— start Information supplied —

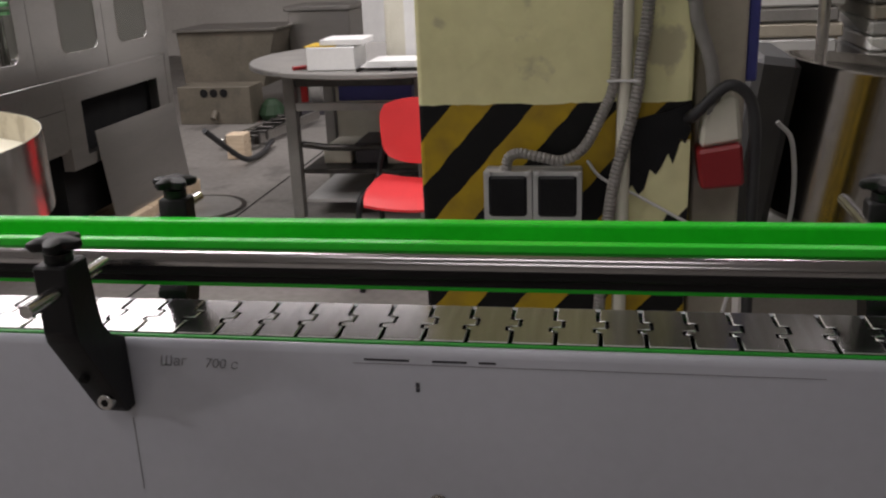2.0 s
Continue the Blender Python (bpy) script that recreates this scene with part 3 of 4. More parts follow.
# service opening
part("opening_frame", sheet((3.702, 0.5, 4.88, 0.974), [[(3.86, 0.56), (4.75, 0.56), (4.75, 0.848), (3.86, 0.848)]], "x", MX - 0.06, MX + 0.001), STEEL, machine)
# solid near-black block in place of the shaded hollow behind the frame
part("opening_dark", B(-2.9, 3.72, 0.2, -2.025, 4.88, 0.945), DARK, machine, "near-black block standing in for the shaded inside of the service opening")
part("foot_beam", B(-2.24, 0.82, 0.152, -2.17, 4.8, 0.198, 0.004), STEEL_DARK, machine)
# deck, rear wall and turning parts inside
part("deck", B(-3.3, 1.22, 0.95, MX - 0.03, 4.75, 0.97), MIRROR_STEEL, machine, "stainless machine deck")
part("rear_wall", sheet((1.42, 1.06, 4.8, 2.35), [round_rect(a, 1.12, b, 1.9, 0.05) for a, b in ((1.48, 1.8), (1.9, 2.7), (2.85, 3.6), (3.75, 4.6))], "x", -3.32, -3.3), STEEL, machine)
part("side_base", B(-4.35, 0.8, 0.172, -2.16, 0.815, 0.6), MIRROR_STEEL, machine, "stainless base cladding")
part("side_seam", B(-2.312, 0.7985, 0.2, -2.308, 0.8, 0.6), DARK, machine)
part("side_foot", B(-2.2, 0.785, 0.171, -2.14, 0.86, 0.6, 0.004), MIRROR_STEEL, machine, "stainless machine foot")
part("cable_hole", C((-2.27, 0.797, 0.37), (-2.27, 0.799, 0.37), 0.022, seg=16), DARK, machine)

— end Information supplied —

▶ **What needs to be done**
Reproduce the data above in full, exactly as it is, with the pictures left out.

▶ **Answer for the task**
2.0 s
Continue the Blender Python (bpy) script that recreates this scene with part 3 of 4. More parts follow.
# service opening
part("opening_frame", sheet((3.702, 0.5, 4.88, 0.974), [[(3.86, 0.56), (4.75, 0.56), (4.75, 0.848), (3.86, 0.848)]], "x", MX - 0.06, MX + 0.001), STEEL, machine)
# solid near-black block in place of the shaded hollow behind the frame
part("opening_dark", B(-2.9, 3.72, 0.2, -2.025, 4.88, 0.945), DARK, machine, "near-black block standing in for the shaded inside of the service opening")
part("foot_beam", B(-2.24, 0.82, 0.152, -2.17, 4.8, 0.198, 0.004), STEEL_DARK, machine)
# deck, rear wall and turning parts inside
part("deck", B(-3.3, 1.22, 0.95, MX - 0.03, 4.75, 0.97), MIRROR_STEEL, machine, "stainless machine deck")
part("rear_wall", sheet((1.42, 1.06, 4.8, 2.35), [round_rect(a, 1.12, b, 1.9, 0.05) for a, b in ((1.48, 1.8), (1.9, 2.7), (2.85, 3.6), (3.75, 4.6))], "x", -3.32, -3.3), STEEL, machine)
part("side_base", B(-4.35, 0.8, 0.172, -2.16, 0.815, 0.6), MIRROR_STEEL, machine, "stainless base cladding")
part("side_seam", B(-2.312, 0.7985, 0.2, -2.308, 0.8, 0.6), DARK, machine)
part("side_foot", B(-2.2, 0.785, 0.171, -2.14, 0.86, 0.6, 0.004), MIRROR_STEEL, machine, "stainless machine foot")
part("cable_hole", C((-2.27, 0.797, 0.37), (-2.27, 0.799, 0.37), 0.022, seg=16), DARK, machine)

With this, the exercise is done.